ŞIRNAK -Tamamının hayvancılıkla uğraştığı bölgedeki çoban ve berivanlar, obüs ve havan bombardımanı nedeniyle her gün ölümle burun buruna geliyor.
Şırnak Valiliği tarafından "yasaklı bölge" ilan edilen Besta bölgesinde hayvancılık yapan yurttaşlar büyük tehlike altında. Özellikle hayvanları besleyen çobanlar ile süt sağmaya giden berivanlar askerler tarafından atılan obüs ve havanlar nedeniyle her gün ölümle burun buruna geliyor. Besta bölgesi genelinde bulunan 20'ye yakın köyün, binlerce keçi ve koyunu bulunmakta. Özellikle Namaz Dağı üzerinde bulunan karakollar, sivil yerleşime yakın bölgeleri, sık sık obüs ve havanlarla bombardıman altında tutuyor. Her gün askerler tarafından katledilmekle yüz yüze kalan çobanlardan Mehmet Güngen, gözyaşları arasında 3 defa devlet tarafından köylerinin boşaltıldığını anlatarak sözlerine başladı. Güngen, 27 yıl önce askerin köylerini bastığını, 150 arı kovanı, keçi ve koyunlarının diri diri yakıldığını anlattı.
'Erzakımız kalmadı'
Büyük acılar yaşadıklarını belirten Güngen, " Besta bölgesindeki köylere giriş ve çıkışımıza izin verilmiyor. Erzakımız kalmadı. Hastayım hastaneye gidemiyorum. Sürekli köylerimizin yakın bölgeler bombalanıyor. Ben de gece gündüz bu dağlarda koyun ve keçileri otlatıyorum ve çoğu zaman ölümle burun buruna geliyorum. Küçük çocuklarımız var şehirde, geçimimizi sağlayamıyoruz. Ancak köylerde yaşamımızı idame ettiriyoruz. Devlet de ekmeğimize göz dikmiş. Ama devlet bizi diri diri yaksa da köyümüzü toprağımızı terk etmeyeceğiz" diye konuştu.
'Erdoğan halkları birbirine düşürüyor'
Keçilerini sağmak için köyün dağ yamaçlarına giden 65 yaşındaki Hanife Ötad da, devletin topraklarını kendilerine yasaklamasına tepki gösterdi. Ötad, halklar arasında bir sorun olmadığını ve Erdoğan'ın bilinçli olarak halkı bir birine düşürdüğünü kaydetti. Ötad, "7 keçimi sağmak için canımı dişime takarak dağlara çıkıyorum. Asker de gerilla da bizim çocuklarımız. Biz kimsenin ölmesini istemiyoruz. Artık bu savaş dursun köyleri boşaltarak dağları bombalayarak Erdoğan kazanamaz. Tüm baskılara rağmen köyümüzde kalmaya devam edeceğiz. Erdoğan, bu dünyada kurduğu mahkemenin karşısına çıkmayabilir ama asıl mahkeme öbür dünyada var. O zaman Allah'a nasıl hesap verecek" dedi.

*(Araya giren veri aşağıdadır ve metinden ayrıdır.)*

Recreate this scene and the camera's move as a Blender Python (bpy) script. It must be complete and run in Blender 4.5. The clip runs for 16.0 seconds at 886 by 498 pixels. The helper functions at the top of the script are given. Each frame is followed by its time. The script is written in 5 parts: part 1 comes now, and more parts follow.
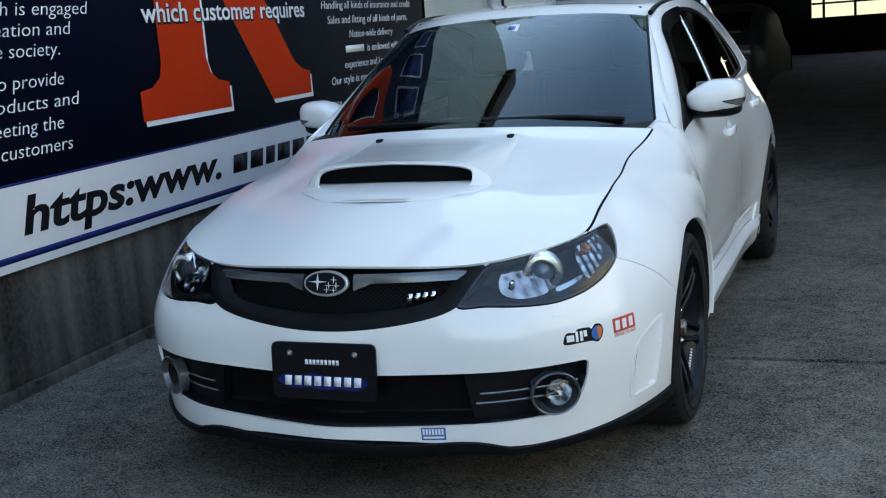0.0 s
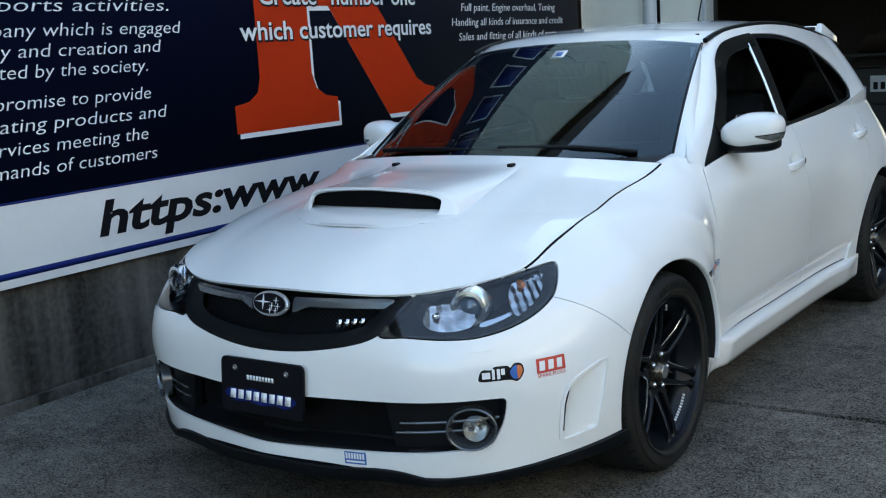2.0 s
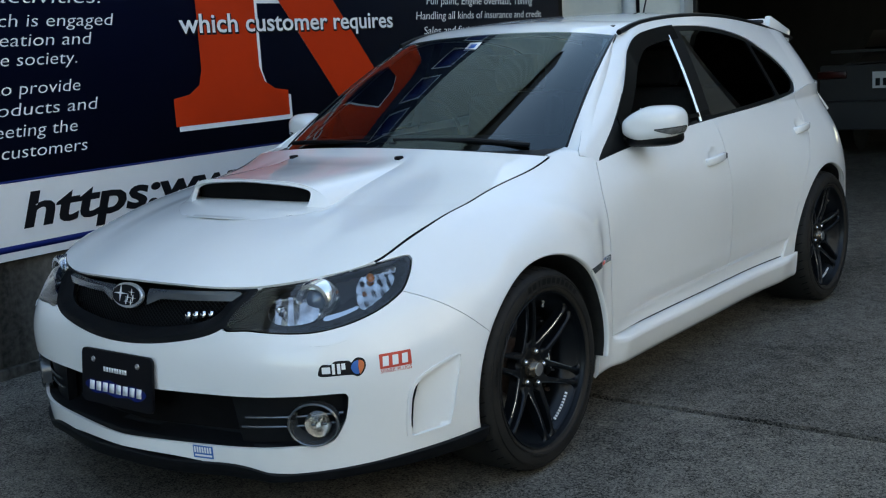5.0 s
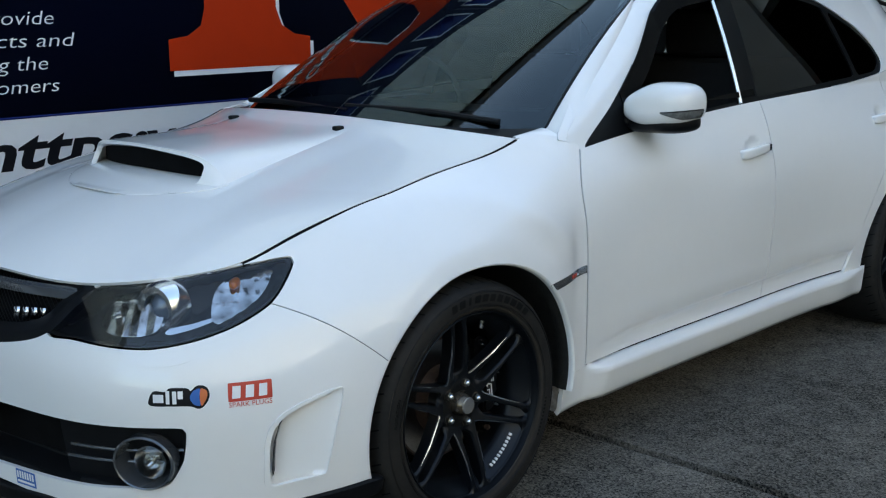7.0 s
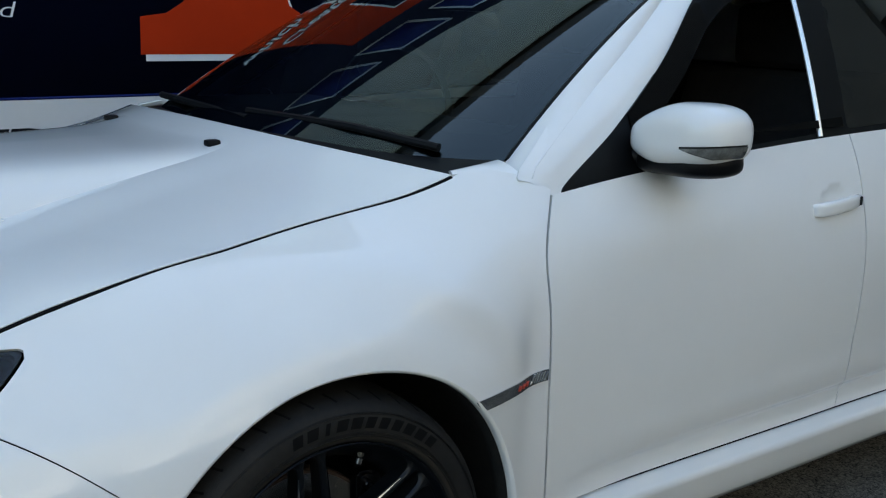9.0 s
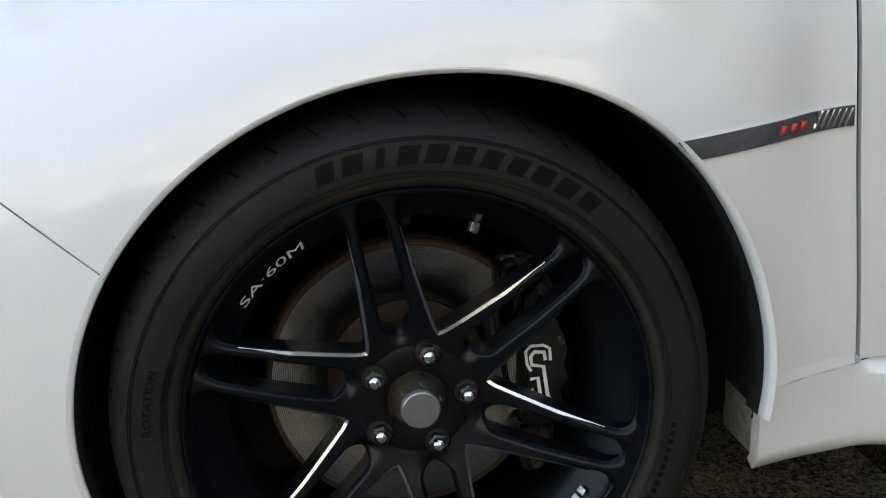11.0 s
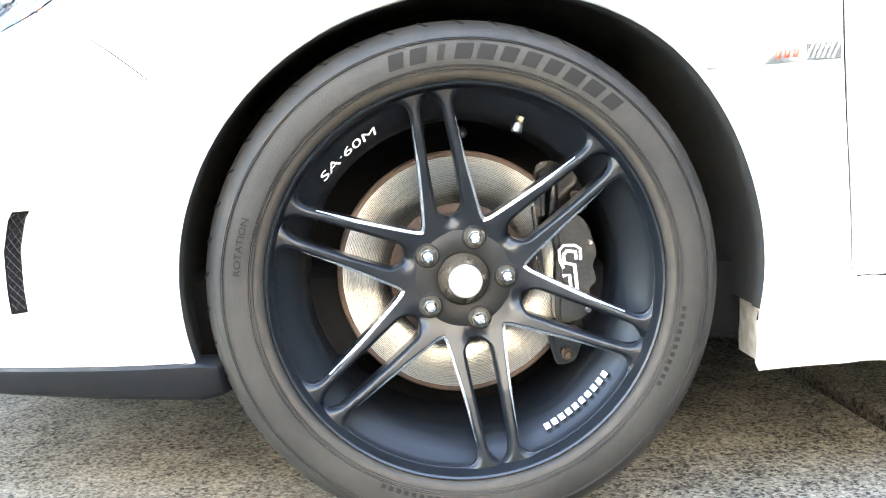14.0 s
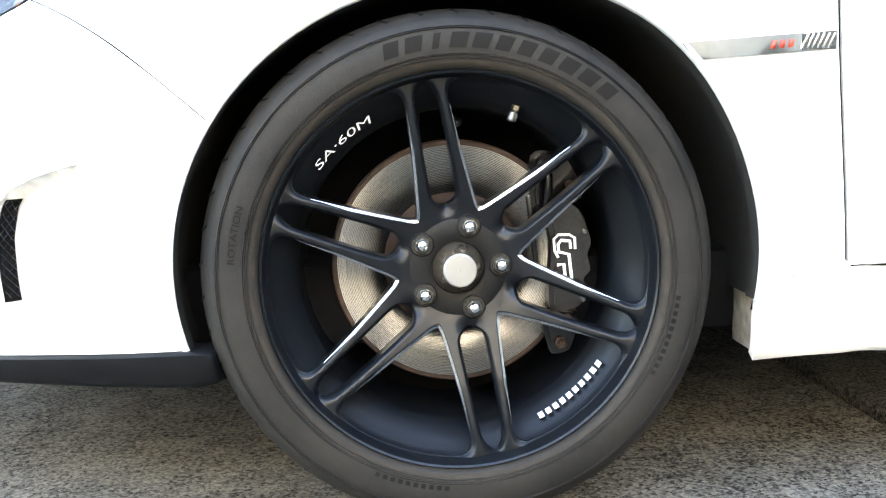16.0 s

'Tüm baskılara rağmen köyüz de kalacağız'
Miryem Güngen ise, bölgenin yasaklanmasıyla birlikte köylere giriş ve çıkışlara izin verilmediğine dikkat çekerek, "Ben 3 defa hayvanlarıma bakmak için Şırnak merkezden köye gelmek istedim, engellediler. Ben de farklı bir yol bularak gelebildim. Şırnak Valisi köyümüzü yasakladı. Bizler burada her gün ölümle yüz yüze kalıyoruz. Hayvanlarımızı sağmak için gittiğimizde bize yakın noktalara obüs ve havanlar atılıyor. Şunu biliyoruz ki devlet güçleri bilerek bizi korkutmaya çalışıyor ki bizler köyleri boşaltalım. Köyümüzün ortasına da bomba atsalar, biz topraklarımızı bırakmayacağız. Bizi Roboskîliler gibi katletseler de biz köyümüz bırakmayacağız" diye konuştu.
Her gün ölümle yüz yüze kalıyorlar
Şırnak Valiliği tarafından "Askeri Güvenlik Bölgesi" ilan edilen Besta bölgesindeki köy ve yaylalarda yaşayan yurttaşlar, giriş-çıkışlar yasak olduğu için erzak sıkıntısı yaşıyor, hastalarını hastaneye götüremiyor.